Posts Tagged ‘brush pen’

The Akashiya Bamboo Brush Pen.

Wednesday, July 28th, 2010

I’ve been liking brush pens lately. From none, I now own three. One of them is the Akashiya Bamboo brush pen, which I must admit I bought because it was made of bamboo plus it had butterflies on it.

Akashiya bamboo brush pen (butterfly)

There is a butterfly on the cap.

Akashiya bamboo brush pen (butterfly)

There are two butterflies on the barrel, but I don’t think they’re ganging up on the loner up there.

Akashiya bamboo brush pen (butterfly)

The cap pulls off to reveal a plastic section.

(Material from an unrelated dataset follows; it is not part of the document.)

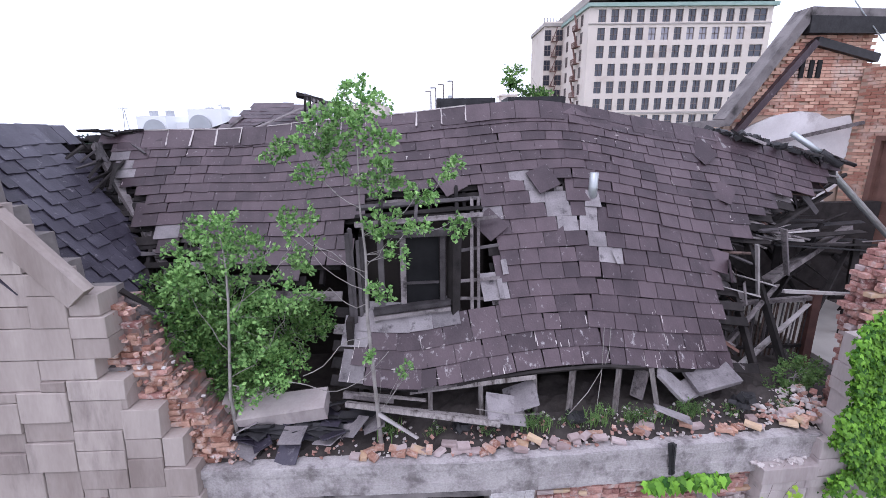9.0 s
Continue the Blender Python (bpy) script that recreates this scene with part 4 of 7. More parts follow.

That section unscrews from the barrel so you can put in a cartridge or converter. This brush pen came with a box of 3 cartridges. I believe a Platinum converter will fit (if I remember the jetpens write-up correctly). The brush is made of synthetic hair, and reminds me of the Aquash brush.

Akashiya bamboo brush pen (butterfly)

To allow the plastic section to screw in, there is a threaded brass fitting inside the bamboo barrel.

Akashiya bamboo brush pen (butterfly)

The brush pen is longer than ordinary pens, and feels very light and easy to use.

Akashiya Bamboo brush pen

It is slightly longer, capped, than a full-length colored pencil.

Akashiya Bamboo brush pen

It takes some getting used to. For this one, I wanted to make very fast, loose strokes.

Akashiya Bamboo brush pen (doodle sample)

This one has more detail. (Obviously done during a longer meeting than the previous doodle.)

Akashiya Bamboo brush pen (doodle sample)

The ink in the supplied cartridges dries very glossy and black. I hope it’s available in bottles.

  • Share/Bookmark

A Pentel Brush Pen hack.

Friday, March 19th, 2010

Poor Pentel brush pen. It didn’t do anything wrong. I just wanted to see if I could use fountain pen ink in it.

Pentel brush pen

I took off the white ring as instructed. Then I removed the stopper from the ink cartridge. (The cartridge is also the body.) The stopper isn’t meant to be removed; it’s there to regulate the flow of ink from the body to the brush.

bye-bye stopper

It took some time to pump and rinse out the ink from the cartridge. I wasn’t that successful – while I squeezed the cartridge under water 23,954 times, black-tinted water still came out. (Squeezing out the ink isn’t a straightforward operation. The flow is very controlled, and there seems to be a second layer of material inside the cartridge.)  I squeezed it one last time, plunged it into a bottle of Pilot Iroshizuku tsutsuji ink, and wondered what the result would be.

loaded brush

(Yes, the tsutsuji stained the paper label on the brush pen. It looks like rivers of fuchsia lava underneath black rock.)

doodle sample

Tsutsuji (fuchsia) + excess water + remnants of black ink = a serious, don’t-mess-with-me purple. As the excess water evaporates from the brush tip, I expect the lines to be not as watercolor-y, but more solid. I’m happy with this hack, and hope for non-bamboo doodles to come.